- WHAT THE EXERCISE ASKS
Copy the data that follows, character for character, minus the pictures.

--- RECORD EXTRACTS ---

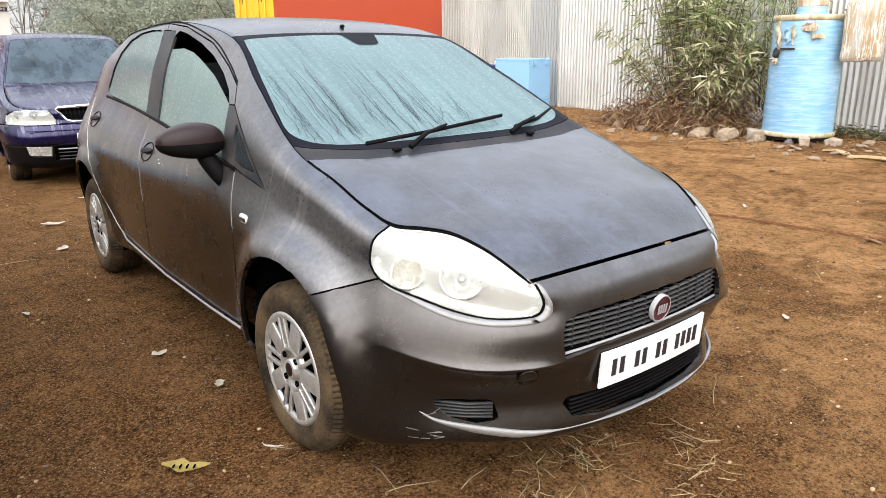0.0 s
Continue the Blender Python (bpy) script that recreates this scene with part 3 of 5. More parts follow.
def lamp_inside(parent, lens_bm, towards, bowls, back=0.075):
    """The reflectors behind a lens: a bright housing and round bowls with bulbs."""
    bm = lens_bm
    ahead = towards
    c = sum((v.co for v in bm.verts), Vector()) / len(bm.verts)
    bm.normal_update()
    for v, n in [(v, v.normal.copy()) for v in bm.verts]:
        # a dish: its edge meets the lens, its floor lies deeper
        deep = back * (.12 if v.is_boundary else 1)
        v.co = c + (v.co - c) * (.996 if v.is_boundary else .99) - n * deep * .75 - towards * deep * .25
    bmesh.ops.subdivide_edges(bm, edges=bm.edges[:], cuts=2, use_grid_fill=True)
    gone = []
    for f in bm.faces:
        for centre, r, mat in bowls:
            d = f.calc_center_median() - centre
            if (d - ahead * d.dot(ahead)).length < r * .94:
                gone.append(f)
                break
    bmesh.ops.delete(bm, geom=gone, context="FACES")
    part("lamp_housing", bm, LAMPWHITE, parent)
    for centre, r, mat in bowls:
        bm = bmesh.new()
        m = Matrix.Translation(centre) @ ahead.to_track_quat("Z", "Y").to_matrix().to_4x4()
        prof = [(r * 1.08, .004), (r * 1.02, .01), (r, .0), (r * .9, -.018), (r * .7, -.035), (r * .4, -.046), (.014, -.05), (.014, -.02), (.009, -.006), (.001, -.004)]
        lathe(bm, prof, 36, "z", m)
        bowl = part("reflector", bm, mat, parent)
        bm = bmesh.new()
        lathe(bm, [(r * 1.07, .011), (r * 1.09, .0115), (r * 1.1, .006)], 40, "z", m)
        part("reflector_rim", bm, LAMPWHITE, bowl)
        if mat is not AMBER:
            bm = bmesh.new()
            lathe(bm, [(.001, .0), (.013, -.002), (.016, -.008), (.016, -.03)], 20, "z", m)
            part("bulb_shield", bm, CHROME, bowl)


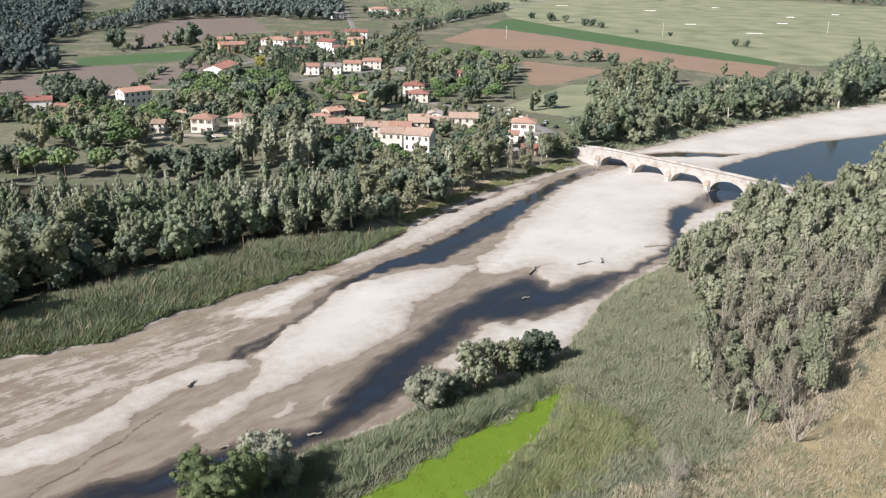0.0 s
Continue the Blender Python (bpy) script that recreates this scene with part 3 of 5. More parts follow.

---

- SOLVED EXERCISE
0.0 s
Continue the Blender Python (bpy) script that recreates this scene with part 3 of 5. More parts follow.
def lamp_inside(parent, lens_bm, towards, bowls, back=0.075):
    """The reflectors behind a lens: a bright housing and round bowls with bulbs."""
    bm = lens_bm
    ahead = towards
    c = sum((v.co for v in bm.verts), Vector()) / len(bm.verts)
    bm.normal_update()
    for v, n in [(v, v.normal.copy()) for v in bm.verts]:
        # a dish: its edge meets the lens, its floor lies deeper
        deep = back * (.12 if v.is_boundary else 1)
        v.co = c + (v.co - c) * (.996 if v.is_boundary else .99) - n * deep * .75 - towards * deep * .25
    bmesh.ops.subdivide_edges(bm, edges=bm.edges[:], cuts=2, use_grid_fill=True)
    gone = []
    for f in bm.faces:
        for centre, r, mat in bowls:
            d = f.calc_center_median() - centre
            if (d - ahead * d.dot(ahead)).length < r * .94:
                gone.append(f)
                break
    bmesh.ops.delete(bm, geom=gone, context="FACES")
    part("lamp_housing", bm, LAMPWHITE, parent)
    for centre, r, mat in bowls:
        bm = bmesh.new()
        m = Matrix.Translation(centre) @ ahead.to_track_quat("Z", "Y").to_matrix().to_4x4()
        prof = [(r * 1.08, .004), (r * 1.02, .01), (r, .0), (r * .9, -.018), (r * .7, -.035), (r * .4, -.046), (.014, -.05), (.014, -.02), (.009, -.006), (.001, -.004)]
        lathe(bm, prof, 36, "z", m)
        bowl = part("reflector", bm, mat, parent)
        bm = bmesh.new()
        lathe(bm, [(r * 1.07, .011), (r * 1.09, .0115), (r * 1.1, .006)], 40, "z", m)
        part("reflector_rim", bm, LAMPWHITE, bowl)
        if mat is not AMBER:
            bm = bmesh.new()
            lathe(bm, [(.001, .0), (.013, -.002), (.016, -.008), (.016, -.03)], 20, "z", m)
            part("bulb_shield", bm, CHROME, bowl)


0.0 s
Continue the Blender Python (bpy) script that recreates this scene with part 3 of 5. More parts follow.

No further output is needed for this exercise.